--- start DATA LINES ---

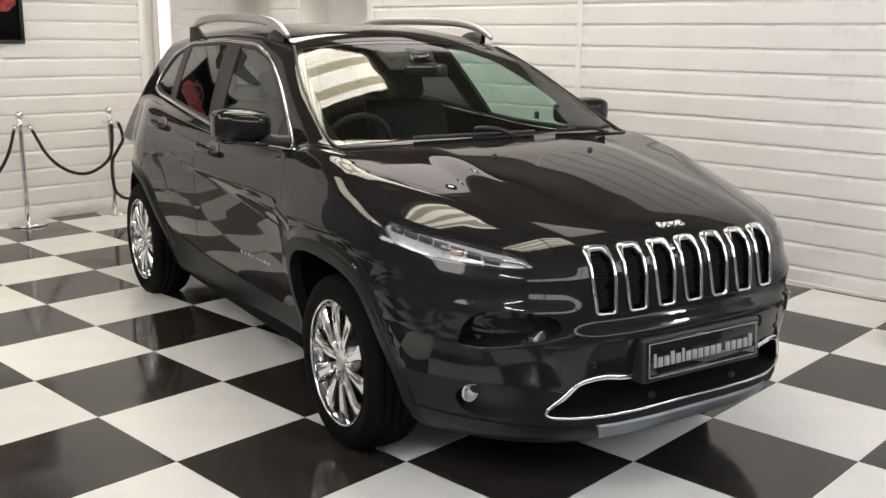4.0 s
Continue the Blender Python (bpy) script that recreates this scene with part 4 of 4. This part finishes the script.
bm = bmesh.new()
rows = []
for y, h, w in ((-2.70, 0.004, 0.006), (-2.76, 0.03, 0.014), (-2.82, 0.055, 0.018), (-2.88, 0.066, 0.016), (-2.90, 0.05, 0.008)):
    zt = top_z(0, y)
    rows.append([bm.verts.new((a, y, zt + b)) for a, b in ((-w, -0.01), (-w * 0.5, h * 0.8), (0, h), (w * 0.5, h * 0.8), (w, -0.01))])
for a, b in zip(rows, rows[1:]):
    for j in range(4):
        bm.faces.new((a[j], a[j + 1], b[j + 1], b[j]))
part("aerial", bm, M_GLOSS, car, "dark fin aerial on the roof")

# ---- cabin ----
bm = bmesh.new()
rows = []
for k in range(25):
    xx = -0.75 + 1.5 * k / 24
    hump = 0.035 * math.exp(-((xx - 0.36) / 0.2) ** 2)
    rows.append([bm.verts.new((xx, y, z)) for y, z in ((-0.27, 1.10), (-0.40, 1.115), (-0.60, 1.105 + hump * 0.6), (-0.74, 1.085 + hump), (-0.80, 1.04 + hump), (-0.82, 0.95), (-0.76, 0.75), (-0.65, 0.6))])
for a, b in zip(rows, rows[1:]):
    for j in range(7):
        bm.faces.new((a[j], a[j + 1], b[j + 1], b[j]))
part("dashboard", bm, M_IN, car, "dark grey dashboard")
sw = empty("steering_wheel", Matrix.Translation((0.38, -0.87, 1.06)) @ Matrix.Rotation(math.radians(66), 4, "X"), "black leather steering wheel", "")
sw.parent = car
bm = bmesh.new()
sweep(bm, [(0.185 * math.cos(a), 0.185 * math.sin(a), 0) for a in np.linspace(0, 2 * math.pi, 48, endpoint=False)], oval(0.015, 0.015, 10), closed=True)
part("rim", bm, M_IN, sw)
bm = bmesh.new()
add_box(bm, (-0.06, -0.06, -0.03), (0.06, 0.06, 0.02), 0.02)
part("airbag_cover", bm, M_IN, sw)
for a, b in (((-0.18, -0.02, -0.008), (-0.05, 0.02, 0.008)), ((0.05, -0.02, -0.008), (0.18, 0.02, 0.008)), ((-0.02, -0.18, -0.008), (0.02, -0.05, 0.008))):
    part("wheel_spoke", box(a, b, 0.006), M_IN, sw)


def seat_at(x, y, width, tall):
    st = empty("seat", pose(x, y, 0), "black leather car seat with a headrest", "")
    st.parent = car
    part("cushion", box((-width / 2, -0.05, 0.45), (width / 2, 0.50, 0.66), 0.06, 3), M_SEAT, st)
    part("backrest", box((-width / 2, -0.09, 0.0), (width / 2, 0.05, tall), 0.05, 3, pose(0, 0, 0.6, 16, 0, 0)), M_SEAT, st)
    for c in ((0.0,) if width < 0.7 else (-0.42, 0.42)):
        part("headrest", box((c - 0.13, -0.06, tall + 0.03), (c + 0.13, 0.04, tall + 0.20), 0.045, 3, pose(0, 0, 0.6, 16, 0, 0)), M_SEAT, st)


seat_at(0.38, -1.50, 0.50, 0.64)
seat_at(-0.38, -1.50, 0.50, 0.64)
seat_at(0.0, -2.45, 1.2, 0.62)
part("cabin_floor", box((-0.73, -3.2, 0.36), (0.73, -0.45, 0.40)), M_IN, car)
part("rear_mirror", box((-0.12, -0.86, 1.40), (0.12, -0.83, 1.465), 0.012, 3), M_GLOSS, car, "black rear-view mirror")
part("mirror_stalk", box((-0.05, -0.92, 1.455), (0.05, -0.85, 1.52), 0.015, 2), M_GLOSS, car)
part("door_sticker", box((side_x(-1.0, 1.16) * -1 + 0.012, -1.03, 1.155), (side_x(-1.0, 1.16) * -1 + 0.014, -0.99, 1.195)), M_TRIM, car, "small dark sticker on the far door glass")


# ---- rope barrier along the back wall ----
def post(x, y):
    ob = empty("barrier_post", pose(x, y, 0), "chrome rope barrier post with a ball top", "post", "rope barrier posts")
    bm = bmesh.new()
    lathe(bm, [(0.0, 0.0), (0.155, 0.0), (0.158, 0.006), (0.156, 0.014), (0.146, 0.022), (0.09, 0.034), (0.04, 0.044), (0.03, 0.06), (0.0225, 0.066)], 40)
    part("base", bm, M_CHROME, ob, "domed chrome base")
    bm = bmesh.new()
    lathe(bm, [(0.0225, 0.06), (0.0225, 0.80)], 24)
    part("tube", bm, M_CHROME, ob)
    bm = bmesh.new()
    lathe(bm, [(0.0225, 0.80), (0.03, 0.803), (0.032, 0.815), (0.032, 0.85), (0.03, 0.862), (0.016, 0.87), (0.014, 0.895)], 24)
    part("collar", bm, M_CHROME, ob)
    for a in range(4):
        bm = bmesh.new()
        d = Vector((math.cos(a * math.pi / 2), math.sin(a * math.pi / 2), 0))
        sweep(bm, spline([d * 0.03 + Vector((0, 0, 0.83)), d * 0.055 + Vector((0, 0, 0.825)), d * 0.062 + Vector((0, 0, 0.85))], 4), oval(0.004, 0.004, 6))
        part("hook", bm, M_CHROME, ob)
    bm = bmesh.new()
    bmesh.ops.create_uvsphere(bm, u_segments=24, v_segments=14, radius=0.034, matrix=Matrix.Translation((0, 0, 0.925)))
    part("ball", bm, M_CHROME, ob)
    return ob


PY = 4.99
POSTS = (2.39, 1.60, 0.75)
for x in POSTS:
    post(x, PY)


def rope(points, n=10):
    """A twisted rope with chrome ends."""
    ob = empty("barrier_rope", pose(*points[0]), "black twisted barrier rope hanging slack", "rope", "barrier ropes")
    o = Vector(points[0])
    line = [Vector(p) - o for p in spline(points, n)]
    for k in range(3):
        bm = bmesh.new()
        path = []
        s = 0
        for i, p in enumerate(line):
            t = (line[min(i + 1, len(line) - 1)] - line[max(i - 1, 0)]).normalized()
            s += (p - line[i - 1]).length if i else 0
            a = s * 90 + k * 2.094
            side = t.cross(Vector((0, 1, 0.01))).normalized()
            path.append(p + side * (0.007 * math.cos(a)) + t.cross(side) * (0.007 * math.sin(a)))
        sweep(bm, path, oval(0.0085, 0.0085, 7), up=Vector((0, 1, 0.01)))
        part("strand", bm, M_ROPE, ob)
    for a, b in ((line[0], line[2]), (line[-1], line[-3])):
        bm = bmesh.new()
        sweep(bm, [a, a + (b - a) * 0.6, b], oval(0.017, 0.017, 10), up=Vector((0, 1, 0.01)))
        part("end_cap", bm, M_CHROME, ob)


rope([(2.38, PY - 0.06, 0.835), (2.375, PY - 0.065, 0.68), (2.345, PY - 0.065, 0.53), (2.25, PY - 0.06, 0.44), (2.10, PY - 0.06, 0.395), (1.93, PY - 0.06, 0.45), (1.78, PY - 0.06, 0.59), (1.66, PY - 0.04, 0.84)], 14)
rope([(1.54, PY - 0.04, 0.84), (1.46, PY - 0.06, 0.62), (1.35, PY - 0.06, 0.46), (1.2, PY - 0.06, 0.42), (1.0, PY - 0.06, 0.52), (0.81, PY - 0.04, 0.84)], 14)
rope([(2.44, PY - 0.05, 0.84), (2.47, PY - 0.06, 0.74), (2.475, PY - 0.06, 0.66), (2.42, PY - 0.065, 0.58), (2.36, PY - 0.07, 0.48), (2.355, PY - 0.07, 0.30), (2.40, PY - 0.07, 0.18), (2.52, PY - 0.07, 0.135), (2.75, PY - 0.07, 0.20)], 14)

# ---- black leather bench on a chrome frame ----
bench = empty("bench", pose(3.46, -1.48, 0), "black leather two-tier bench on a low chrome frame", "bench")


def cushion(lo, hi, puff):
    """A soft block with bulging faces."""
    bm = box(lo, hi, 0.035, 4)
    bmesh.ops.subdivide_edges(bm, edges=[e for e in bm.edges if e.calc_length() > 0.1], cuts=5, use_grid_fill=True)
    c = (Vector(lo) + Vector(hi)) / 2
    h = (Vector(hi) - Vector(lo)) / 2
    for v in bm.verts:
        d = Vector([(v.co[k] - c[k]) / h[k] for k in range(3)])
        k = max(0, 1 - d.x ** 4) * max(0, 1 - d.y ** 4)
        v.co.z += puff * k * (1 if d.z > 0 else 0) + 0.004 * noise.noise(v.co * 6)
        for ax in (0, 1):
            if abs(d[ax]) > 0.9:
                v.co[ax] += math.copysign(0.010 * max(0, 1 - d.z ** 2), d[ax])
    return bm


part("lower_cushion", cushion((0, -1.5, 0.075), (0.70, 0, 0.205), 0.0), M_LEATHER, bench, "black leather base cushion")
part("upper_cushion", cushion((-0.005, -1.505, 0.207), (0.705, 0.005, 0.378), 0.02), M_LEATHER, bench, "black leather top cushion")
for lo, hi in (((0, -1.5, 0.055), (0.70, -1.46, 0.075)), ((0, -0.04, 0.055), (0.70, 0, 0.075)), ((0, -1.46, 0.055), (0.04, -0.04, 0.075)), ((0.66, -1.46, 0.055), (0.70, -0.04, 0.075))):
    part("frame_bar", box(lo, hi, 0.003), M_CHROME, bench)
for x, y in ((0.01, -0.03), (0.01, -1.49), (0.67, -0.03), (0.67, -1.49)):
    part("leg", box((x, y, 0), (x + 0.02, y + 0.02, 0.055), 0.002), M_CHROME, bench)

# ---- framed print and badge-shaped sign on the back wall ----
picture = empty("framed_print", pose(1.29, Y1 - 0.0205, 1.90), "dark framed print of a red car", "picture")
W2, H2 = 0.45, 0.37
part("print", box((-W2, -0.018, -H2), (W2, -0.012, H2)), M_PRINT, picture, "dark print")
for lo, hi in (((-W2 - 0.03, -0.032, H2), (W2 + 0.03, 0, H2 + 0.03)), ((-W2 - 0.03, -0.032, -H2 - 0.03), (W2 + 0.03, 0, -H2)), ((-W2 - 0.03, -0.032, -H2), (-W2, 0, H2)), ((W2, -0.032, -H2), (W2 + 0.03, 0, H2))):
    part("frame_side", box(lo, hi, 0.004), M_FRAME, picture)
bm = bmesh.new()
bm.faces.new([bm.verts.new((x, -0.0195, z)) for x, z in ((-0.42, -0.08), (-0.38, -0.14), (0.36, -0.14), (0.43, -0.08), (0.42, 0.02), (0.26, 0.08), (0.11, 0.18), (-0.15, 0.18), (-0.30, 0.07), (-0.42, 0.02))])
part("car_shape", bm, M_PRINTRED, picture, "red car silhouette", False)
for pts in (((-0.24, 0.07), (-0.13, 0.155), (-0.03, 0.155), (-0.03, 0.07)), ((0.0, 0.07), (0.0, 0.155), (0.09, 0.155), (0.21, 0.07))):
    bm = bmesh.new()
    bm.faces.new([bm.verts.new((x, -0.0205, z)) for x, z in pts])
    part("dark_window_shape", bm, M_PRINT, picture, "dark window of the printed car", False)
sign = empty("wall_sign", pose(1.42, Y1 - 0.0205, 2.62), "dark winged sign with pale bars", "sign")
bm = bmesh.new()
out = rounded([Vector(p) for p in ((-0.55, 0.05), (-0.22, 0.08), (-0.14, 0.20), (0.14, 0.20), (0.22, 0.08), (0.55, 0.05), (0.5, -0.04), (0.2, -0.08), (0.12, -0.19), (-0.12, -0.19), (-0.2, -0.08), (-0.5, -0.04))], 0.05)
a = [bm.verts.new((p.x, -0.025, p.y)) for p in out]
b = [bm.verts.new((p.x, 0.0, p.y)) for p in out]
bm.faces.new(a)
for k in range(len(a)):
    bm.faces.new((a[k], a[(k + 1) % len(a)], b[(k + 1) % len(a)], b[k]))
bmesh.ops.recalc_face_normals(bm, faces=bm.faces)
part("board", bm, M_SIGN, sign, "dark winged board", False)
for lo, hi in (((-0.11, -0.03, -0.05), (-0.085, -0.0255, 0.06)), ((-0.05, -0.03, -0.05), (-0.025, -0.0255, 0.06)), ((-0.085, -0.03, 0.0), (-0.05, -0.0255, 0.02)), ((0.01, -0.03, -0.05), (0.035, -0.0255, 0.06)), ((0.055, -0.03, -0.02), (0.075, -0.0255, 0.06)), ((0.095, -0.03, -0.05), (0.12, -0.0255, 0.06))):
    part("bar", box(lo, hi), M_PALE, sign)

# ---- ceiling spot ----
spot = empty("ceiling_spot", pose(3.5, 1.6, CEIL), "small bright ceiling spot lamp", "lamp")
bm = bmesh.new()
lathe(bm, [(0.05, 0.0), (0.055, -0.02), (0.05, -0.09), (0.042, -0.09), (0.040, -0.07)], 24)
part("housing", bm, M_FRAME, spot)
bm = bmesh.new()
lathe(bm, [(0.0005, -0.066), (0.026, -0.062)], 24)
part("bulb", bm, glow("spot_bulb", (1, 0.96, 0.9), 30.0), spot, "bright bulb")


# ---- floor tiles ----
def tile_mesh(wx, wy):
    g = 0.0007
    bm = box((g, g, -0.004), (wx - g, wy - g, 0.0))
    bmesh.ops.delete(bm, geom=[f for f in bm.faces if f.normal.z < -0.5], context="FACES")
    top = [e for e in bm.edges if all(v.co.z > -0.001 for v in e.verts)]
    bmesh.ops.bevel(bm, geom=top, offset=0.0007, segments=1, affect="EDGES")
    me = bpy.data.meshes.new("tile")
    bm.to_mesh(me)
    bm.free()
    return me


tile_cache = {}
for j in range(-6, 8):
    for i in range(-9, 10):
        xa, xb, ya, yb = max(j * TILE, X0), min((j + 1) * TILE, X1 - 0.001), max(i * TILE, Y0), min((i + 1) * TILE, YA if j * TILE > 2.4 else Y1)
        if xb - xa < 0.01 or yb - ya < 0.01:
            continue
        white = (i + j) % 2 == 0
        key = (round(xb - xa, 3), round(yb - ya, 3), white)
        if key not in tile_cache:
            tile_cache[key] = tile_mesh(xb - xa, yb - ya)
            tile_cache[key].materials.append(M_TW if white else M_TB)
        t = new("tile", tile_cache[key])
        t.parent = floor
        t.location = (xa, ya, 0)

--- end DATA LINES ---
--- start DATA LINES ---

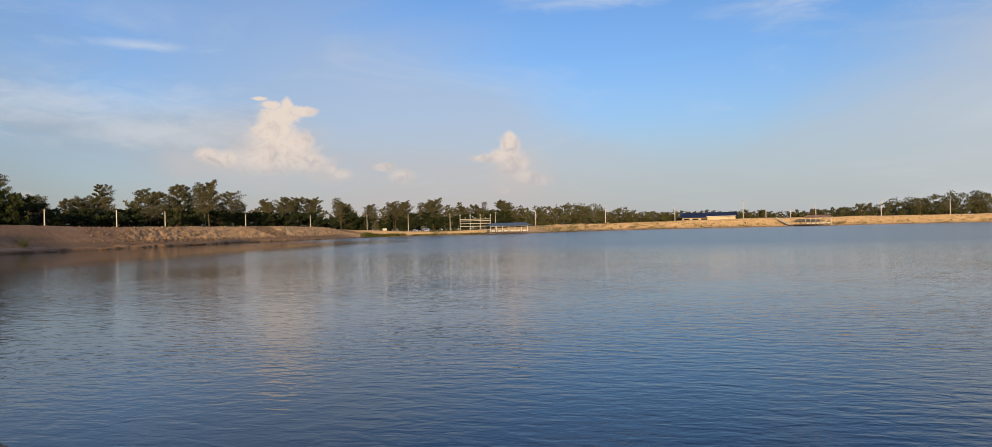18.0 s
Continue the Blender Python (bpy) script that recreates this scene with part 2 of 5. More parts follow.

--- end DATA LINES ---

WHAT IS REQUIRED:
Of the lines above, extract only those from the line with "finishes the script." to the line with "fin aerial on", both included, exactly as written.

ANSWER TO THE TASK:
Continue the Blender Python (bpy) script that recreates this scene with part 4 of 4. This part finishes the script.
bm = bmesh.new()
rows = []
for y, h, w in ((-2.70, 0.004, 0.006), (-2.76, 0.03, 0.014), (-2.82, 0.055, 0.018), (-2.88, 0.066, 0.016), (-2.90, 0.05, 0.008)):
    zt = top_z(0, y)
    rows.append([bm.verts.new((a, y, zt + b)) for a, b in ((-w, -0.01), (-w * 0.5, h * 0.8), (0, h), (w * 0.5, h * 0.8), (w, -0.01))])
for a, b in zip(rows, rows[1:]):
    for j in range(4):
        bm.faces.new((a[j], a[j + 1], b[j + 1], b[j]))
part("aerial", bm, M_GLOSS, car, "dark fin aerial on the roof")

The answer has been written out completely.